To err is human, it's a fact that we both seem to agree on.

Most human-human communication has enough redundancy to allow for errors.

If I, as an engineer, am building a system which communicates with a human, I need to obey three rules that I have outlined twice before:

1. avoid error as far as possible (by human centric interface design)
2. tolerate error where possible (make sure there's enough communication redundancy so that a single human error cannot render the whole system clueless)
3. fail gracefully if #1 and #2 did not work

I do not want to fingerpoint every human error to the manufacturers, or, more generally speaking, to the designers of a certain system.
But I do want to point out that the AB system has imho failed on all three levels.

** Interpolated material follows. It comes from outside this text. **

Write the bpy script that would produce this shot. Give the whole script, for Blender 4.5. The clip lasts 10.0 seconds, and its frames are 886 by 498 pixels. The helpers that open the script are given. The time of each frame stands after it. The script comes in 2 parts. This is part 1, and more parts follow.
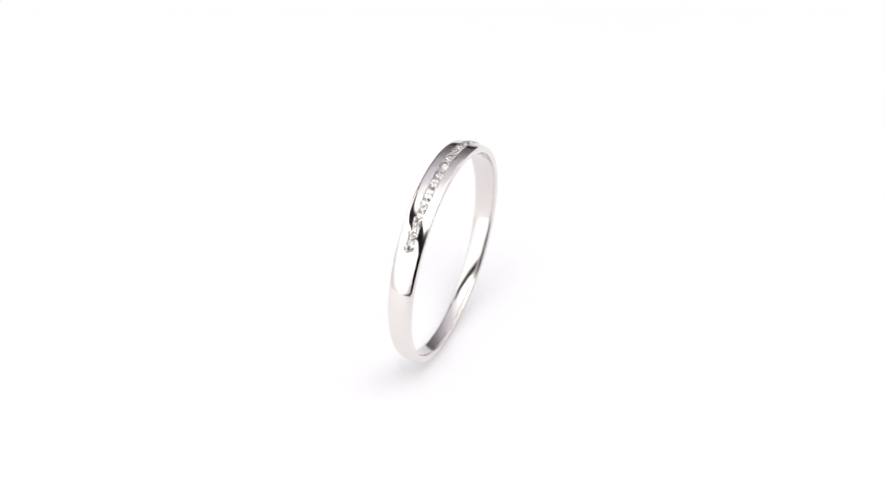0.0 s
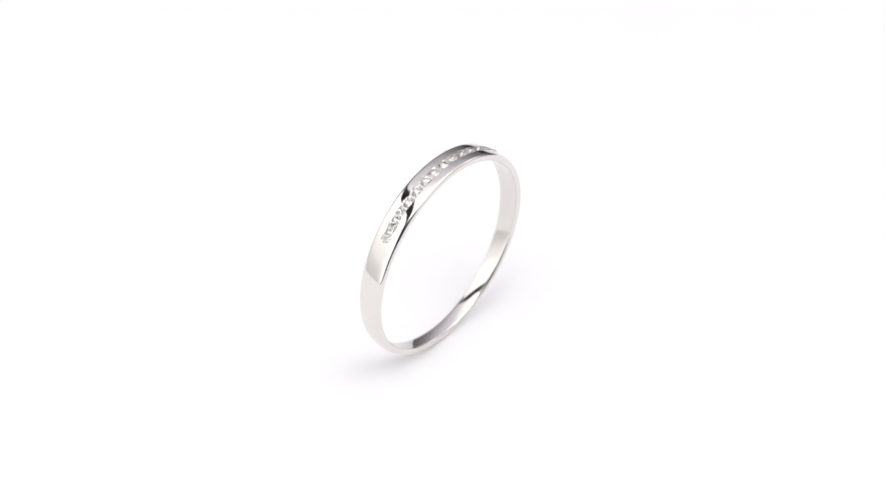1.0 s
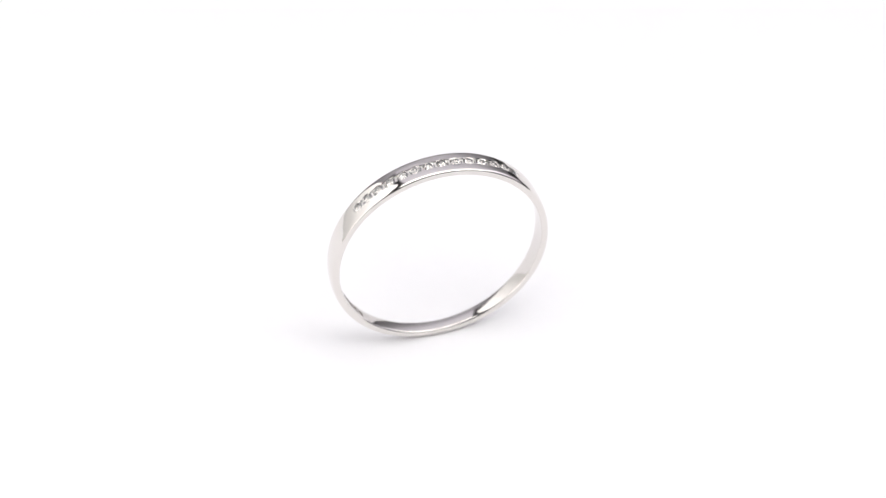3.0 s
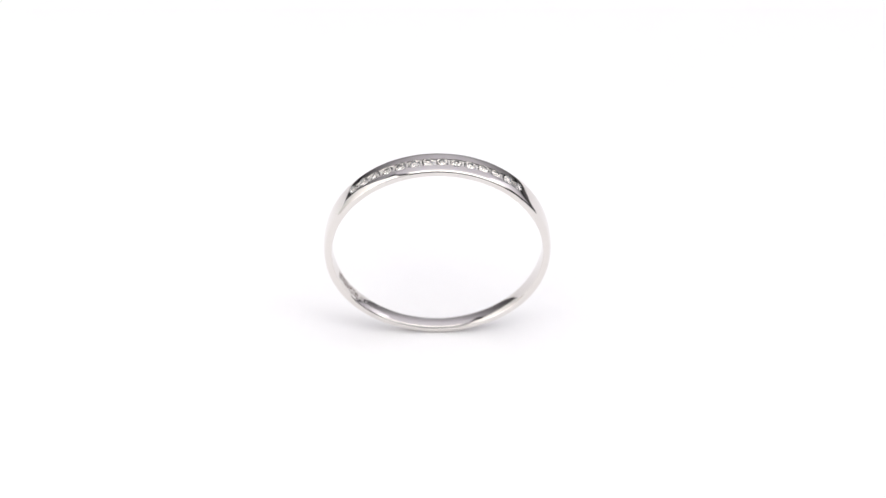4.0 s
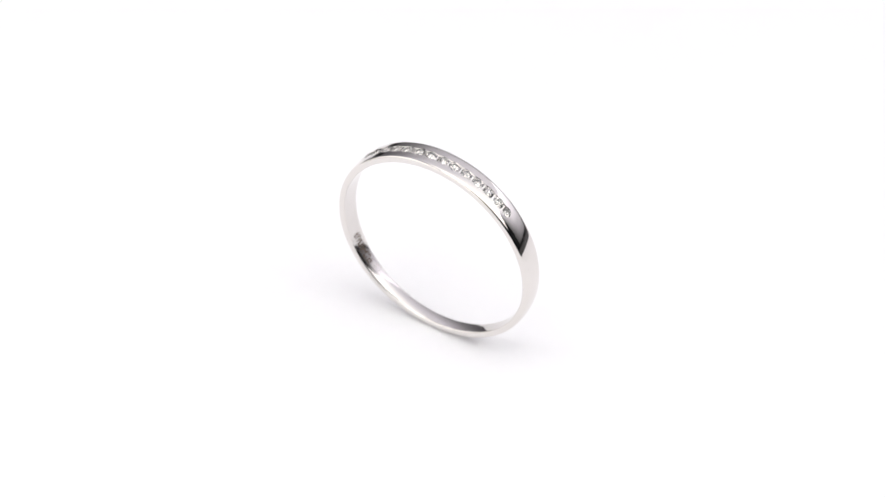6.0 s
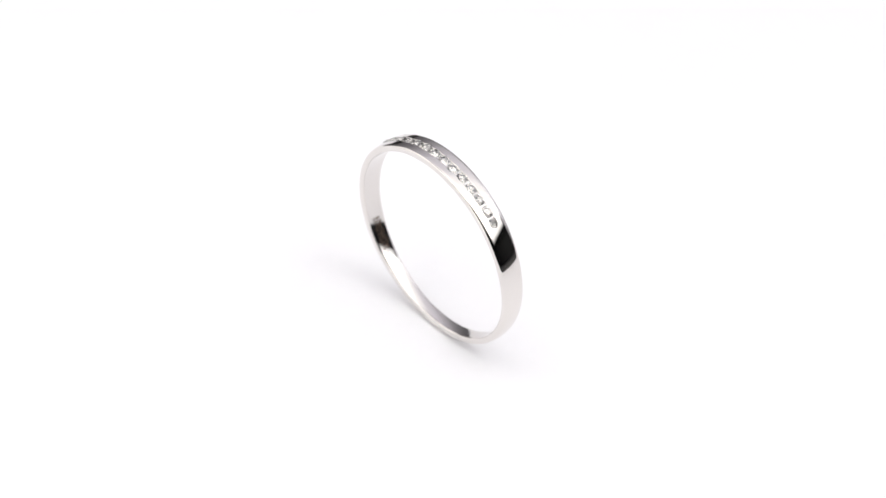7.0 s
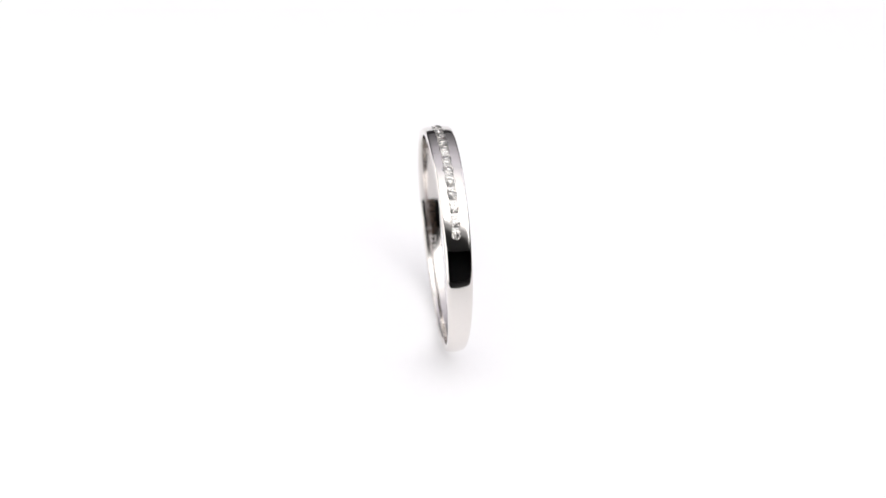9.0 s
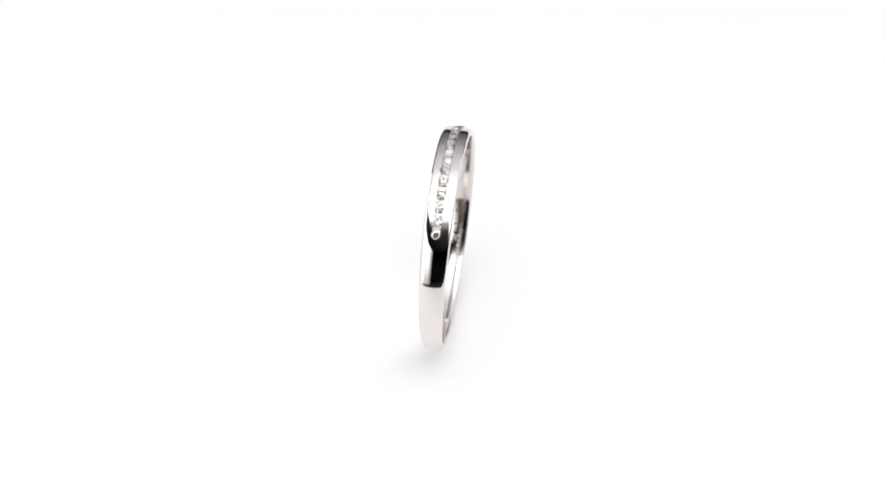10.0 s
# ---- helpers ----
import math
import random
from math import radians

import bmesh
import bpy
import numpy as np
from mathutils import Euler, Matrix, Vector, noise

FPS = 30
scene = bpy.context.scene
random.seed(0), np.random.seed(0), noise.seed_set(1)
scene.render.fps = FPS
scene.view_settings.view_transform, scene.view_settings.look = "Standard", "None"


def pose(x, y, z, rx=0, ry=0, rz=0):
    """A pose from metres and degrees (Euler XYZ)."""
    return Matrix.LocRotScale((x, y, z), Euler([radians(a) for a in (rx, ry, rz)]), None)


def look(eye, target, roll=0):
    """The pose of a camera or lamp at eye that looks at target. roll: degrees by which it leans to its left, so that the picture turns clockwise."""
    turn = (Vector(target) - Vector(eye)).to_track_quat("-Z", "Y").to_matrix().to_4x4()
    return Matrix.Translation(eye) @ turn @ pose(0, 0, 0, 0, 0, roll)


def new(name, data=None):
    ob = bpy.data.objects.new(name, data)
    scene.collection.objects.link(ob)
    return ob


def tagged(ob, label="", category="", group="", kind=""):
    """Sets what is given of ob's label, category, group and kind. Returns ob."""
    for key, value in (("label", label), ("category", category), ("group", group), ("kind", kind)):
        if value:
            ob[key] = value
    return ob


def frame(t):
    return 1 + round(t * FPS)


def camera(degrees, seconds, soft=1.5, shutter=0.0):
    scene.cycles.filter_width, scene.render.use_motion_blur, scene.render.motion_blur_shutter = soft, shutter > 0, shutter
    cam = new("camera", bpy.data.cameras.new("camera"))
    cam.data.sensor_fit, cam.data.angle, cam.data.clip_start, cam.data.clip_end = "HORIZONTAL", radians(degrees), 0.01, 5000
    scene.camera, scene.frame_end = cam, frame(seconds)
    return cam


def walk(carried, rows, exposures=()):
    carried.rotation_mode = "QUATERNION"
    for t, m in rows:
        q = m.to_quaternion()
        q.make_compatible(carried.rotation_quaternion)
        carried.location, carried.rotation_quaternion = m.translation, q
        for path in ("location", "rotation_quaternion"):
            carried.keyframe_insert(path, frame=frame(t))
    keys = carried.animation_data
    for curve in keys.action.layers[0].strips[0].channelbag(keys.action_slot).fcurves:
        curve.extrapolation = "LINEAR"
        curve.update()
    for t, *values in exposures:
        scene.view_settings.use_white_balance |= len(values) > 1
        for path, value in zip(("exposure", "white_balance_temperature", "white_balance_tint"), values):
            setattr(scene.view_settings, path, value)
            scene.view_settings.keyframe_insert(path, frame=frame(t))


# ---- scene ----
MM = 0.001
D, TILT, TX, TZ = 359.4 * MM, radians(43.628), -0.338 * MM, 9.573 * MM
cam = camera(12.406, 10.0, soft=1.55)
cam.data.dof.use_dof, cam.data.dof.focus_distance, cam.data.dof.aperture_fstop = True, 353.5 * MM, 31.0
EYE = (TX, -D * math.cos(TILT), TZ + D * math.sin(TILT))
walk(cam, [(0.0, look(EYE, (TX, 0, TZ))), (10.0, look(EYE, (TX, 0, TZ)))])

# ---- world and exposure ----
world = bpy.data.worlds.new("studio_dark")
world.use_nodes = True
world.node_tree.nodes["Background"].inputs["Color"].default_value = (0.9, 0.95, 1.0, 1)
world.node_tree.nodes["Background"].inputs["Strength"].default_value = 0.01
scene.world = world
scene.view_settings.exposure = 0.25

TOP_LIGHT = 2.35
SIDE_LIGHT = 1.45
BACK_GLOW = 0.52
BACK_TINT = (0.945, 0.912, 1.0)


# ---- materials ----
def material(name):
    m = bpy.data.materials.new(name)
    m.use_nodes = True
    nt = m.node_tree
    return m, nt, nt.nodes["Principled BSDF"]


def node(nt, kind, **inputs):
    n = nt.nodes.new(kind)
    for key, value in inputs.items():
        n.inputs[key.replace("_", " ")].default_value = value
    return n


def bump_from(nt, bsdf, source, strength, distance):
    b = node(nt, "ShaderNodeBump", Strength=strength, Distance=distance)
    nt.links.new(source, b.inputs["Height"])
    nt.links.new(b.outputs["Normal"], bsdf.inputs["Normal"])


def noisy(name, low, high, scale, rough, metallic=0.0, rough_spread=0.06, bump=0.0, fine=6.0, wave=0.0):
    """A surface with colour and gloss varied at two scales."""
    m, nt, bsdf = material(name)
    co = nt.nodes.new("ShaderNodeTexCoord")
    big = node(nt, "ShaderNodeTexNoise", Scale=scale, Detail=3.0)
    small = node(nt, "ShaderNodeTexNoise", Scale=scale * fine, Detail=4.0)
    for n in (big, small):
        nt.links.new(co.outputs["Object"], n.inputs["Vector"])
    mixed = node(nt, "ShaderNodeMath")
    mixed.operation = "MULTIPLY_ADD"
    mixed.inputs[1].default_value = 0.4
    nt.links.new(small.outputs["Fac"], mixed.inputs[0])
    scaled = node(nt, "ShaderNodeMath")
    scaled.operation = "MULTIPLY"
    scaled.inputs[1].default_value = 0.6
    nt.links.new(big.outputs["Fac"], scaled.inputs[0])
    nt.links.new(scaled.outputs[0], mixed.inputs[2])
    ramp = nt.nodes.new("ShaderNodeValToRGB")
    ramp.color_ramp.elements[0].position, ramp.color_ramp.elements[1].position = 0.3, 0.7
    ramp.color_ramp.elements[0].color, ramp.color_ramp.elements[1].color = (*low, 1), (*high, 1)
    nt.links.new(mixed.outputs[0], ramp.inputs["Fac"])
    nt.links.new(ramp.outputs["Color"], bsdf.inputs["Base Color"])
    gloss = node(nt, "ShaderNodeMapRange")
    gloss.inputs["To Min"].default_value, gloss.inputs["To Max"].default_value = rough - rough_spread, rough + rough_spread
    nt.links.new(small.outputs["Fac"], gloss.inputs["Value"])
    nt.links.new(gloss.outputs[0], bsdf.inputs["Roughness"])
    bsdf.inputs["Metallic"].default_value = metallic
    if bump:
        bump_from(nt, bsdf, small.outputs["Fac"], 0.3, bump)
    if wave:
        swell = node(nt, "ShaderNodeBump", Strength=0.3, Distance=wave)
        nt.links.new(big.outputs["Fac"], swell.inputs["Height"])
        nt.links.new(swell.outputs["Normal"], bsdf.inputs["Normal"].links[0].from_node.inputs["Normal"])
    return m


SILVER = noisy("polished_white_gold", (0.754, 0.723, 0.696), (0.784, 0.753, 0.726), 180, 0.055, 1.0, 0.025, 0.0000015, 9, 0.00008)
INSIDE = noisy("inside_of_band", (0.70, 0.672, 0.65), (0.74, 0.71, 0.688), 260, 0.095, 1.0, 0.04, 0.000002, 9, 0.00003)
CHANNEL = noisy("satin_channel", (0.86, 0.84, 0.825), (0.92, 0.90, 0.885), 700, 0.46, 1.0, 0.08, 0.000003)
ENGRAVED = noisy("engraved_mark", (0.08, 0.052, 0.04), (0.19, 0.14, 0.11), 900, 0.40, 1.0, 0.12, 0.000006)
STAMP = noisy("worn_stamp", (0.62, 0.59, 0.57), (0.72, 0.69, 0.67), 900, 0.33, 1.0, 0.1, 0.000006)
ACRYLIC = noisy("white_acrylic", (0.872, 0.867, 0.882), (0.895, 0.890, 0.903), 25, 0.42, 0.0, 0.05, 0.0000008, 30)
TABLE = noisy("dark_table", (0.010, 0.010, 0.011), (0.018, 0.017, 0.017), 9, 0.6, 0.0, 0.08, 0.0002)
DARK_WALL = noisy("dark_wall", (0.012, 0.012, 0.013), (0.02, 0.02, 0.021), 4, 0.8, 0.0, 0.05, 0.0004)
HOUSING = noisy("black_fabric", (0.012, 0.012, 0.012), (0.022, 0.022, 0.022), 60, 0.75, 0.0, 0.08, 0.0002)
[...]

1. avoid error: due to the fact that the thrust levers are stationary, there's a chance that the PF does not move them, however outlandish and improbable that may be, it has happened here and it has happened before.

2. tolerate error: the "thrust levers in or near idle" clause is a hard inhibitor to ground spoilers deployment and thus indirectly to autobrake. A second clue to the system could be beneficial here (this has been called a "red button" or "override function" in this thread, but technically more reasonable would be, for example, to use manual brakes as an override clue for the gs logic)

3. fail gracefully: this is a difficult bit. #1 and #2 try to catch things that you can envision. #3 has to deal with things you have not thought of and do so without jeopardizing other scenarios - thought of or not.
I won't make a guess what that would be, but I think we can agree that the system has failed far from gracefully in this case.

So please excuse my polemics, but I just can't take the implied "bad airmanship" as the sole answer to this, especially not in the light that it's not the first time this same "bad airmanship" error has occurred.

I hope that anyone who posts here finds himself in a forgiving environment when he makes the next mistake.